Face à cela, on a développé la notion de « développement durable » qui implique que nous pouvons utiliser les ressources de la planète, à condition de penser à les renouveler pour les générations futures. Ce qui, entre parenthèses, va être impossible pour le pétrole. Mais autrement dit, il s’agit de ne pas piller le globe; il ne faut pas laisser que les « os des montagnes »- comme dit Platon dans l’Atlantide- , mais il faut cultiver, reboiser, garder l’humus: ne pas vider la planète, mais l’entretenir. De même, il serait prudent de conserver une biodiversité humaine, animale, végétale de vaste étendue, au lieu de réduire en nombre les gènes disponibles: en effet, on ne sait pas d’avance quelles qualités génétiques nous seront utiles à l’avenir.

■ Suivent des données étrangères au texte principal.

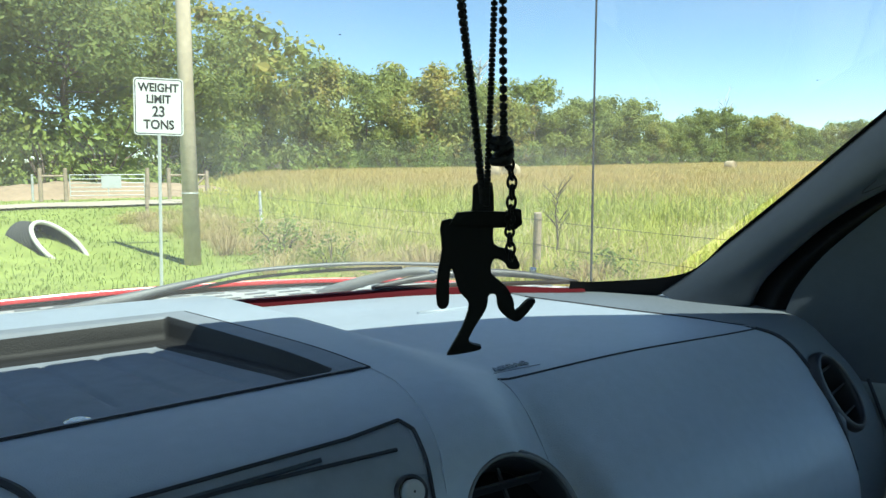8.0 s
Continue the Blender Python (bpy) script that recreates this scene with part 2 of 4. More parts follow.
def prism(bm, outline, way):
    """A flat outline given thickness along way."""
    way = Vector(way)
    a = [bm.verts.new(p) for p in outline]
    b = [bm.verts.new(Vector(p) + way) for p in outline]
    n = len(a)
    bm.faces.new(a[::-1])
    bm.faces.new(b)
    for k in range(n):
        bm.faces.new((a[k], a[(k + 1) % n], b[(k + 1) % n], b[k]))
    bmesh.ops.recalc_face_normals(bm, faces=bm.faces)
    return bm


def curve_at(pts, k):
    """A point at k (0 to 1) on a smooth line through pts."""
    pts = [Vector(p) for p in pts]
    f = min(max(k, 0), 1) * (len(pts) - 1)
    i = min(int(f), len(pts) - 2)
    u = f - i
    p0, p1, p2, p3 = pts[max(i - 1, 0)], pts[i], pts[i + 1], pts[min(i + 2, len(pts) - 1)]
    return 0.5 * (2 * p1 + (p2 - p0) * u + (2 * p0 - 5 * p1 + 4 * p2 - p3) * u * u + (3 * p1 - p0 - 3 * p2 + p3) * u ** 3)


def smooth01(v, a, b):
    k = min(max((v - a) / (b - a), 0.0), 1.0)
    return k * k * (3 - 2 * k)


def bm_new():
    return bmesh.new()


# ------------------------------------------------------------------ ground
ROAD_C, ROAD_R, ROAD_Y = -23.4, 25.0, -4.0     # the road runs straight up to ROAD_Y, then bends left


CULVERT = (0.75, 17.6)      # where the pipe under the drive comes out


def road_gap(x, y):
    """Metres to the right of the road's edge."""
    if y < ROAD_Y:
        return x - (ROAD_C + ROAD_R)
    return math.hypot(x - ROAD_C, y - ROAD_Y) - ROAD_R


def ground_z(x, y):
    d = road_gap(x, y)
    if d < -8:
        return -0.05 - 0.4 * smooth01(-d, 8, 14)
    z = -0.03 - 0.47 * smooth01(d, 0.4, 5.0) + 0.40 * smooth01(d, 11, 100) + 0.9 * smooth01(d, 110, 220)
    z += 0.72 * math.exp(-((x - CULVERT[0] + 0.75) ** 2 + (y - CULVERT[1] - 1.0) ** 2) / 1.9)
    if d > 0.5:
        z += 0.05 * noise.noise(Vector((x * 0.35, y * 0.35, 0))) * smooth01(d, 0.5, 3)
    return z


def fence_x(y):
    return 7.6 - 0.12 * y if y > 0 else 7.6


def spaced(limit, n, near):
    s = math.asinh(limit / near)
    return [near * math.sinh(s * (2 * i / n - 1)) for i in range(n + 1)]


def build_ground():
    xs, ys = spaced(3000, 320, 4.0), spaced(3000, 320, 4.0)
    verts = [(x, y, ground_z(x, y)) for y in ys for x in xs]
    w = len(xs)
    faces = [(j * w + i, j * w + i + 1, (j + 1) * w + i + 1, (j + 1) * w + i) for j in range(w - 1) for i in range(w - 1)]
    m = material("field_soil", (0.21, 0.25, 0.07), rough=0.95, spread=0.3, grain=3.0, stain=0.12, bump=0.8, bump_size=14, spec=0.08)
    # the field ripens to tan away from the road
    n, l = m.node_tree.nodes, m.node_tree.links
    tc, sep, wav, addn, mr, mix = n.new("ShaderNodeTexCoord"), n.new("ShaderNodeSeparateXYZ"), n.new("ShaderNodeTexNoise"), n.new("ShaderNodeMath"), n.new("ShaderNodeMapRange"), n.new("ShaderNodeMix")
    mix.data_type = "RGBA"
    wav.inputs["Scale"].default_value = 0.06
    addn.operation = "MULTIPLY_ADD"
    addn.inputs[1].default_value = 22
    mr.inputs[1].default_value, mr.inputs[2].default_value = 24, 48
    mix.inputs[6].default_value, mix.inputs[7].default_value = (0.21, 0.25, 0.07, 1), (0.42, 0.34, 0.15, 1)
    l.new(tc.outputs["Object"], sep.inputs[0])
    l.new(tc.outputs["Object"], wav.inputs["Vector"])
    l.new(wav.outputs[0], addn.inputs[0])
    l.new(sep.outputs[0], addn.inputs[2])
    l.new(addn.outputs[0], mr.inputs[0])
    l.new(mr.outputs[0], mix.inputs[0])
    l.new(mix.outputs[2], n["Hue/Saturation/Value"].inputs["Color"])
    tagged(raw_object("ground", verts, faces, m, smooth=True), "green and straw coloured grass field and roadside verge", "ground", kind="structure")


def build_road():
    rows = []
    steps = [(ROAD_Y - 1496 * (1 - i / 90) ** 5 - 0.02, None) for i in range(91)] + [(None, a) for a in np.linspace(0.02, 1.3, 40)]
    for y, a in steps:
        row = []
        for k in range(9):
            r = ROAD_R - 6.4 * k / 8
            zz = 0.012 + 0.05 * math.sin(math.pi * k / 8)
            row.append((ROAD_C + r, y, zz) if a is None else (ROAD_C + r * math.cos(a), ROAD_Y + r * math.sin(a), zz))
        out = ROAD_R + 0.02
        row.insert(0, (ROAD_C + out, y, -0.06) if a is None else (ROAD_C + out * math.cos(a), ROAD_Y + out * math.sin(a), -0.06))
        rows.append(row)
    bm = bm_new()
    loft(bm, rows)
    tagged(mesh_object("road", bm, ASPHALT, smooth=True), "worn grey asphalt country road with no markings", "road", kind="structure")
    # pale gravel edge
    bm = bm_new()
    rows = []
    for y, a in steps:
        row = []
        for k in range(4):
            base = y if a is None else 30 * a
            r = ROAD_R + 0.03 + k * 0.10 + (0.08 * noise.noise(Vector((base * 1.3, k, 3))) if k == 3 else 0)
            zz = (0.004, 0.0, -0.012, -0.05)[k]
            row.append((ROAD_C + r, y, zz) if a is None else (ROAD_C + r * math.cos(a), ROAD_Y + r * math.sin(a), zz))
        rows.append(row)
    loft(bm, rows)
    tagged(mesh_object("road_shoulder", bm, GRAVEL, smooth=True), "narrow pale gravel strip along the asphalt edge", "shoulder", kind="structure")


build_ground()
build_road()


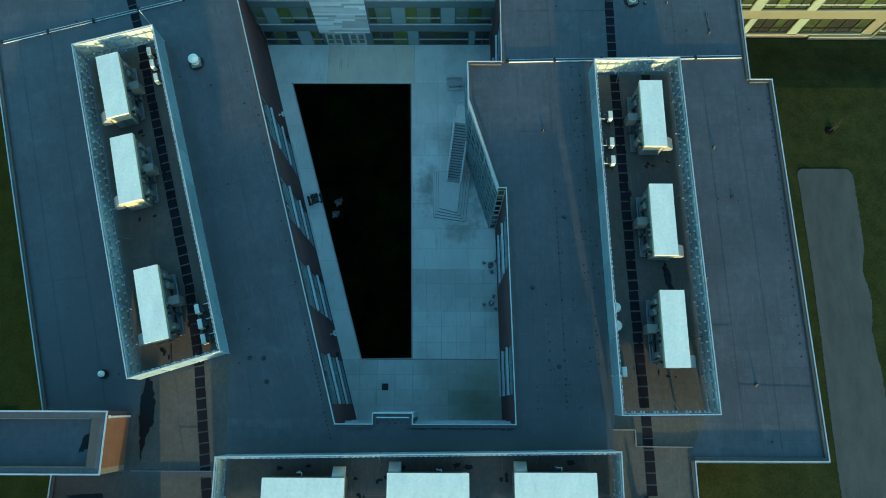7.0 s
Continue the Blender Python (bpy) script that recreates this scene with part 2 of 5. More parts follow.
def grime_shade(m, centre, r0, r1, colour, amount, stretch=(1, 1, 1)):
    """A ragged-edged patch round one place: dirt, or shade put into the colour."""
    nt = m.node_tree
    N, L = nt.nodes, nt.links
    p = N["Principled BSDF"]
    old = p.inputs["Base Color"].links[0].from_socket
    geo = N.new("ShaderNodeNewGeometry")
    d = N.new("ShaderNodeVectorMath")
    d.operation = "DISTANCE"
    sc = N.new("ShaderNodeVectorMath")
    sc.operation = "MULTIPLY"
    L.new(geo.outputs["Position"], sc.inputs[0])
    sc.inputs[1].default_value = stretch
    L.new(sc.outputs[0], d.inputs[0])
    d.inputs[1].default_value = [c * k for c, k in zip(centre, stretch)]
    nz = N.new("ShaderNodeTexNoise")
    nz.inputs["Scale"].default_value = 0.9
    nz.inputs["Detail"].default_value = 8
    nz.inputs["Roughness"].default_value = 0.7
    L.new(geo.outputs["Position"], nz.inputs["Vector"])
    k = N.new("ShaderNodeMath")
    k.operation = "MULTIPLY_ADD"
    L.new(nz.outputs["Fac"], k.inputs[0])
    k.inputs[1].default_value = 4.0
    L.new(d.outputs["Value"], k.inputs[2])
    rg = N.new("ShaderNodeMapRange")
    rg.inputs["From Min"].default_value, rg.inputs["From Max"].default_value = r1 + 2.0, r0 + 2.0
    rg.inputs["To Max"].default_value = amount
    L.new(k.outputs[0], rg.inputs["Value"])
    mx = N.new("ShaderNodeMix")
    mx.data_type = "RGBA"
    L.new(rg.outputs[0], mx.inputs[0])
    L.new(old, mx.inputs[6])
    mx.inputs[7].default_value = (*colour, 1)
    L.new(mx.outputs[2], p.inputs["Base Color"])
    return m


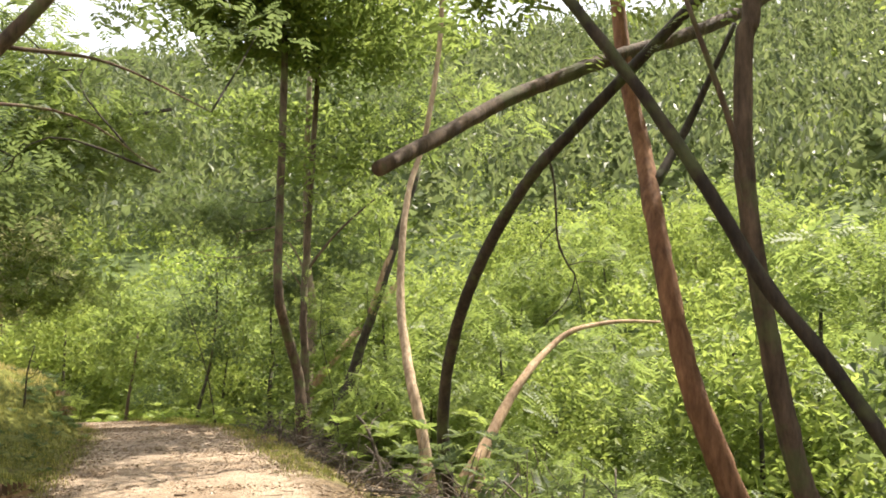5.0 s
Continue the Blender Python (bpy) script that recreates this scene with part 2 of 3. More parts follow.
def tube(line, r0, r1, sides=9, wobble=0.06, rng=None, flare=0.0, power=1.0):
    """A tapered, slightly uneven branch along a line, closed at both ends."""
    rng = rng or np.random.default_rng(1)
    line = np.asarray(line, float)
    n = len(line)
    way = np.gradient(line, axis=0)
    way /= np.linalg.norm(way, axis=1)[:, None] + 1e-9
    ref = np.array([0.31, 0.95, 0.05])
    side = np.cross(way, ref)
    side /= np.linalg.norm(side, axis=1)[:, None] + 1e-9
    other = np.cross(way, side)
    s = np.linspace(0, 1, n)
    rad = r0 + (r1 - r0) * s**power + flare * np.exp(-s * n * 0.55)
    ang = np.linspace(0, 2 * np.pi, sides, endpoint=False)
    bumps = 1 + wobble * rng.standard_normal((n, sides))
    ring = line[:, None] + (rad[:, None] * bumps)[..., None] * (np.cos(ang)[None, :, None] * side[:, None] + np.sin(ang)[None, :, None] * other[:, None])
    v = np.concatenate([ring.reshape(-1, 3), line[:1], line[-1:] + way[-1:] * r1 * 0.5])
    i, j = np.meshgrid(np.arange(n - 1), np.arange(sides), indexing="ij")
    k = (j + 1) % sides
    q = np.stack([i * sides + j, i * sides + k, (i + 1) * sides + k, (i + 1) * sides + j], -1).reshape(-1, 4)
    a = np.arange(sides)
    b = (a + 1) % sides
    t = np.concatenate([np.stack([b, a, np.full(sides, n * sides)], 1), np.stack([(n - 1) * sides + a, (n - 1) * sides + b, np.full(sides, n * sides + 1)], 1)])
    return Geo(v, t, q)


def joined(geos):
    v, t, q, base = [], [], [], 0
    for g in geos:
        v.append(g.v)
        t.append(np.asarray(g.t, int).reshape(-1, 3) + base)
        q.append(np.asarray(g.q, int).reshape(-1, 4) + base)
        base += len(g.v)
    return Geo(np.concatenate(v), np.concatenate(t), np.concatenate(q))


def geo_mesh(name, g, mat, smooth=True):
    return mesh_from(name, g.v, [g.t, g.q], mat, smooth)


def leaves(at, length, width, rng, droop=0.3, out=None, flat=0.5):
    """One folded leaf of two triangles at each place."""
    n = len(at)
    d = rng.standard_normal((n, 3))
    d[:, 2] = d[:, 2] * flat - droop
    if out is not None:
        d += out
    d /= np.linalg.norm(d, axis=1)[:, None] + 1e-9
    up = rng.standard_normal((n, 3)) * 0.7 + np.array([0, 0, 1.0])
    side = np.cross(d, up)
    side /= np.linalg.norm(side, axis=1)[:, None] + 1e-9
    nor = np.cross(side, d)
    ln = length * rng.uniform(0.6, 1.35, (n, 1))
    wd = width * rng.uniform(0.7, 1.3, (n, 1))
    b = at - d * ln * 0.5
    tip = at + d * ln * 0.5 - np.array([0, 0, 0.12]) * ln
    m = b + d * ln * 0.45
    v = np.stack([b, m + side * wd * 0.5 + nor * wd * 0.18, tip, m - side * wd * 0.5 + nor * wd * 0.18], 1).reshape(-1, 3)
    k = np.arange(n)[:, None] * 4
    t = np.concatenate([k + [0, 1, 2], k + [0, 2, 3]])
    return Geo(v, t, np.zeros((0, 4), int))


def fronds(at, way, length, rng, pairs=7, leaf=0.22):
    """Feathery leaves: a spine with pairs of narrow leaflets, at each place."""
    n = len(at)
    way = way / (np.linalg.norm(way, axis=1)[:, None] + 1e-9)
    side = np.cross(way, rng.standard_normal((n, 3)) * 0.35 + np.array([0, 0, 1.0]))
    side /= np.linalg.norm(side, axis=1)[:, None] + 1e-9
    nor = np.cross(side, way)
    ln = length * rng.uniform(0.7, 1.25, n)
    vs, ts, base = [], [], 0
    for i in range(pairs):
        s = (i + 0.6) / pairs
        root = at + way * (ln * s)[:, None] - np.array([0, 0, 1.0]) * (ln * 0.35 * s * s)[:, None]
        for sign in (-1, 1):
            dd = side * sign + way * 0.45 - nor * 0.15
            lf = (ln * leaf * (1.25 - 0.9 * abs(s - 0.4)))[:, None]
            w = way * lf * 0.26
            v = np.stack([root, root + dd * lf * 0.5 + w, root + dd * lf, root + dd * lf * 0.5 - w], 1).reshape(-1, 3)
            k = np.arange(n)[:, None] * 4 + base
            vs.append(v)
            ts.append(np.concatenate([k + [0, 1, 2], k + [0, 2, 3]]))
            base += 4 * n
    return Geo(np.concatenate(vs), np.concatenate(ts), np.zeros((0, 4), int))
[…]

L’étude du grec, du latin, des « arts et des lettres » en général, pourrait être, dans une perspective de développement durable, beaucoup plus soutenue qu’elle ne l’est actuellement par la politique d’éducation et par la politique en général. En effet, l’impact de ces activités sur l’environnement est très faible et très peu destructeur de la nature. Il suffit d’avoir des livres – ou des e-books -, et sur cette base peu invasive, on peut développer des centaines d’heures de travail, en consommant surtout ses cellules grises. Ce qu’on appelle « empreinte écologique », qu’on peut calculer, aura un résultat tout à fait favorable pour ces activités de culture. Les études de grec sont donc complètement compatibles avec un souci de l’environnement, du développement durable et elles sont écologiques. Sans compter qu’elles prennent justement en compte la durée du temps et non la dernière mode, les textes étant anciens.
On pourrait donc s’étonner que ce soutien ne soit pas déjà mis en place, mais voilà: aussi bien l’étude du grec que le développement durable vont demander un certain effort, une austérité relative, et c’est sans doute plutôt cela qui n’est pas facilement accepté.